Libya's most senior diplomat in the US, Ali Aujali, has criticised Col Gaddafi's regime in a BBC interview

"People have organised themselves to get order back to the city. They have formed committees to run the city," said eyewitness Ahmad Bin Tahir.

Reports that military aircraft had fired on protesters in Tripoli on Monday have been backed up by Libyan diplomats who have turned against the leadership.

But Col Gaddafi's son Saif al-Islam said the aircraft had been used only to bomb army bases which had defected to the opposition.

The BBC's Jon Leyne, in western Egypt, says the regime now seems to be fighting on multiple fronts, trying to put down the protests and fighting a bitter battle against a growing number of army units that have risen up against the Libyan leader.
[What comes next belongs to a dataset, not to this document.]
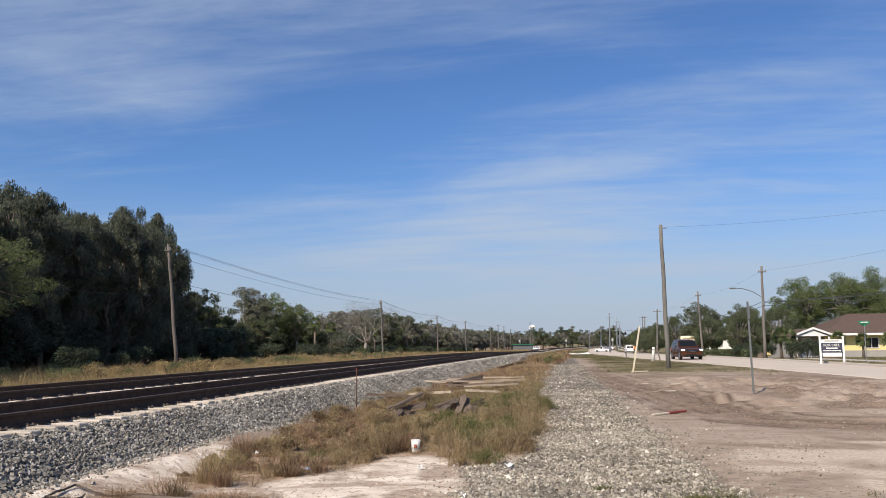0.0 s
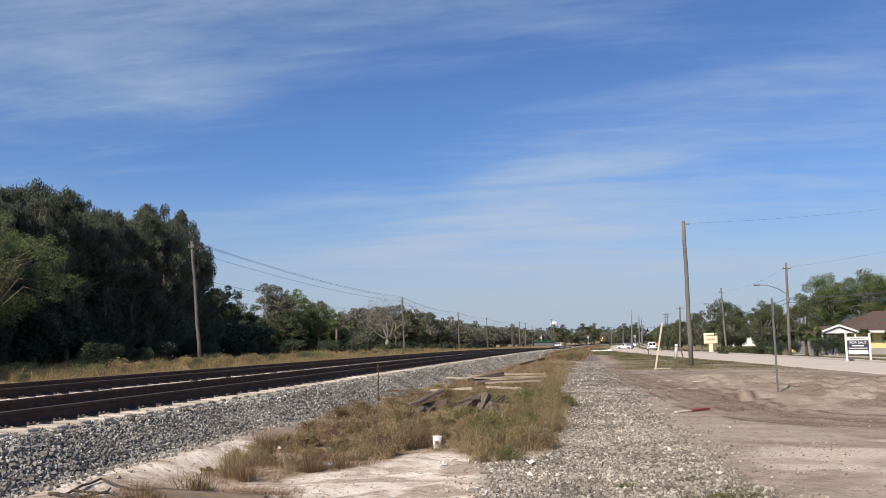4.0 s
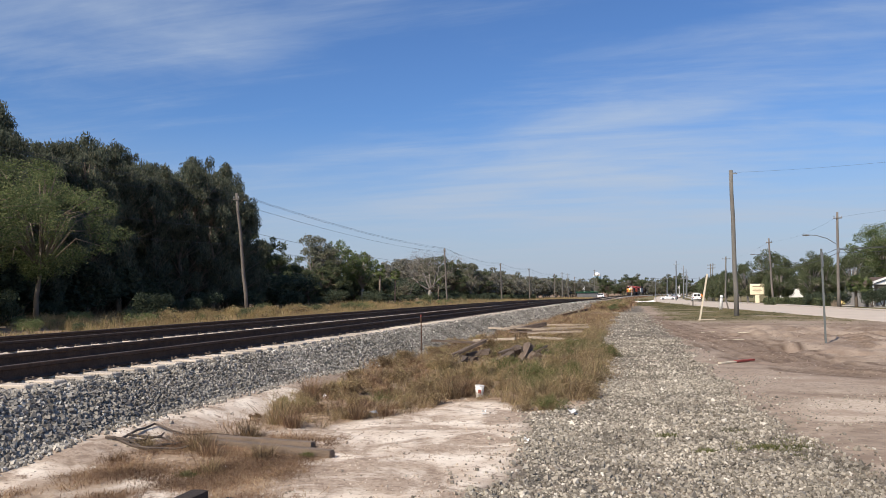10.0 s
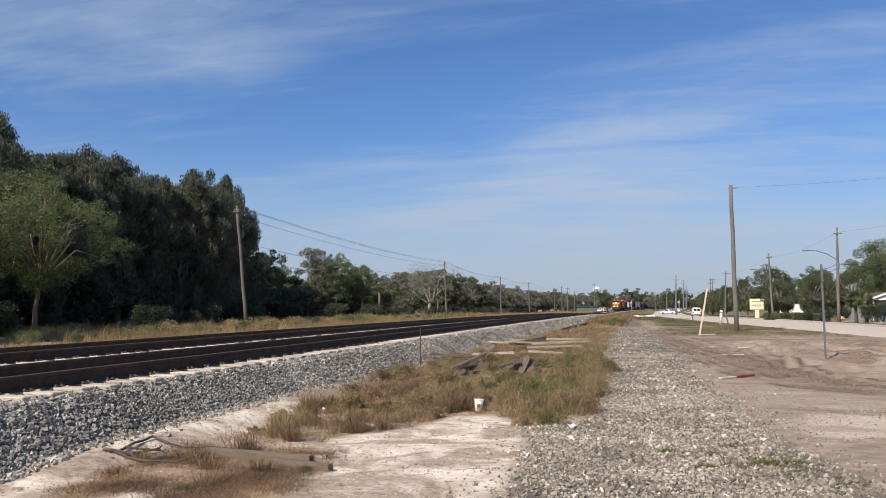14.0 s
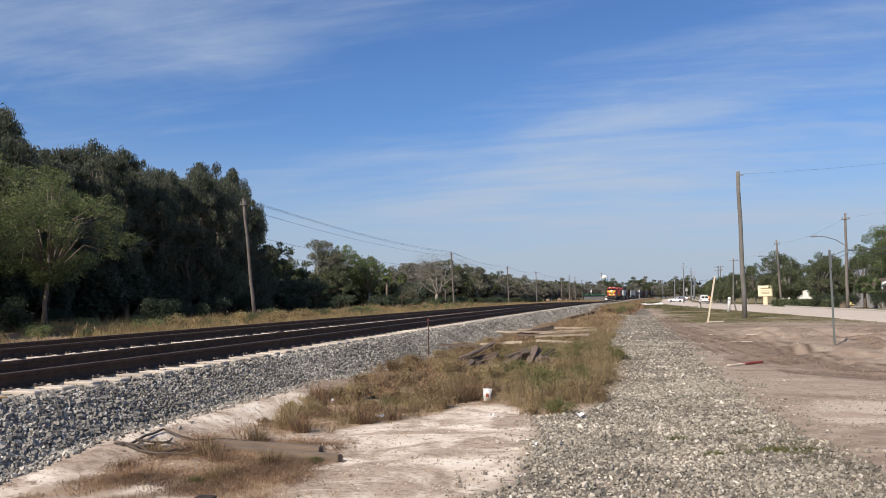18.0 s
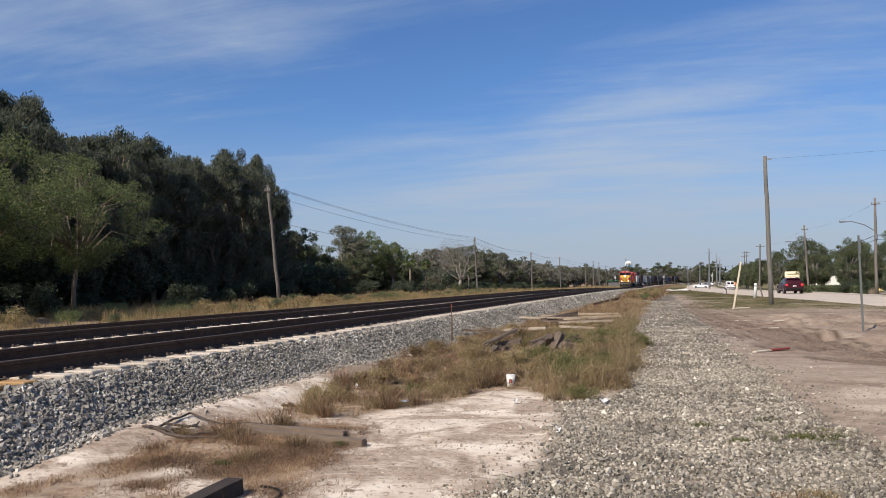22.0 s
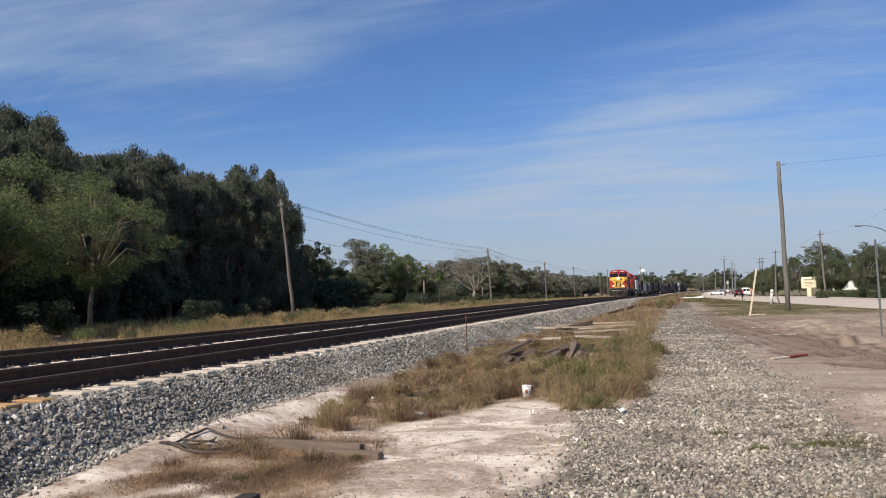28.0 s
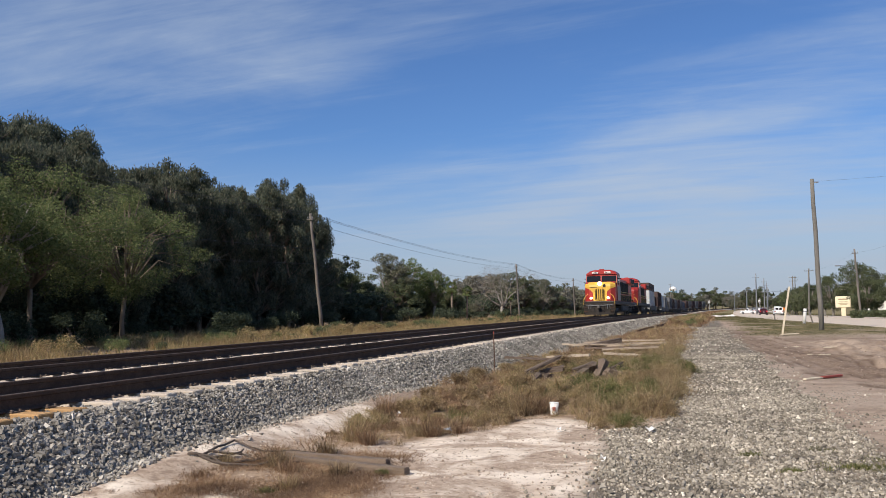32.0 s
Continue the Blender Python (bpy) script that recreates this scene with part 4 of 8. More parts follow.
# ---- grass and weeds ----
def blades(name, x, y, height, width, lean, mat, label, category, seed, z=None, out=None):
    """Bent blades that arch outwards from the middle of their tuft, in one mesh. out: the way that each one leans."""
    r = np.random.default_rng(seed)
    n = len(x)
    z = ground_z(x, y) if z is None else z
    a = r.uniform(0, 2 * np.pi, n) if out is None else out + r.normal(size=n) * 0.55
    face = r.uniform(0, np.pi, n)
    rel = 0.22 + 0.95 * r.random(n) ** 1.5
    h = height * rel
    reach = lean * h * r.uniform(0.1, 0.75, n)
    bx, by = np.cos(a) * reach, np.sin(a) * reach
    wx, wy = np.cos(face) * width / 2, np.sin(face) * width / 2
    sink = np.clip(reach / (h + 1e-6), 0, 1.7)
    kink = r.normal(size=(2, n)) * 0.16 * h
    p0 = np.stack([x, y, z - 0.02], -1)
    p1 = np.stack([x + bx * 0.30 + kink[0], y + by * 0.30 + kink[1], z + h * (0.60 - 0.15 * sink)], -1)
    p2 = np.stack([x + bx, y + by, z + h * (1 - 0.45 * sink)], -1)
    w = np.stack([wx, wy, np.zeros(n)], -1)
    v = np.stack([p0 - w, p0 + w, p1 + w * 0.8, p1 - w * 0.8, p2], 1)
    i = (np.arange(n) * 5)[:, None, None]
    f = np.array([(0, 1, 2), (0, 2, 3), (3, 2, 4)])[None] + i
    return tagged(new(name, tri_mesh(name, v, f, mat)), label, category, kind="stuff")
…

Reuters reported that the Libyan side of the Egyptian border was now being controlled by opponents of Col Gaddafi armed with clubs and machine guns who were welcoming people across the border.

Mid-East unrest: Libya

  • Col Muammar Gaddafi has led since 1969
  • Population 6.5m; land area 1.77m sq km, much of it desert
  • Population with median age of 24.2, and a literacy rate of 88%
  • Gross national income per head: $12,020 (World Bank 2009)

A growing number of Libyan diplomats around the world have joined many western nations in condemning Col Gaddafi.

Ali Aujali, Libya's ambassador to the US, said the Libyan regime was "shaking".

The time had come to "get rid of it", he told Good Morning America, and urged the US to "raise their voice very strongly".

"Please, please, help the Libyan people. Help them. They are burning. We need the world to stand up by us."

Meanwhile, Libyan state TV denied there had been any massacres, dismissing the reports as "baseless lies" by foreign media.

Foreign journalists work under tight restriction in Libya, and much of the information coming from the country is impossible to verify.

Human Rights Watch said at least 62 bodies had been taken to hospital morques since Sunday, in addition to the 233 people it said had been killed outside the capital previously. Other groups said that figure was much higher.

The violence has helped to push up oil prices to their highest levels since the global financial crisis of 2008.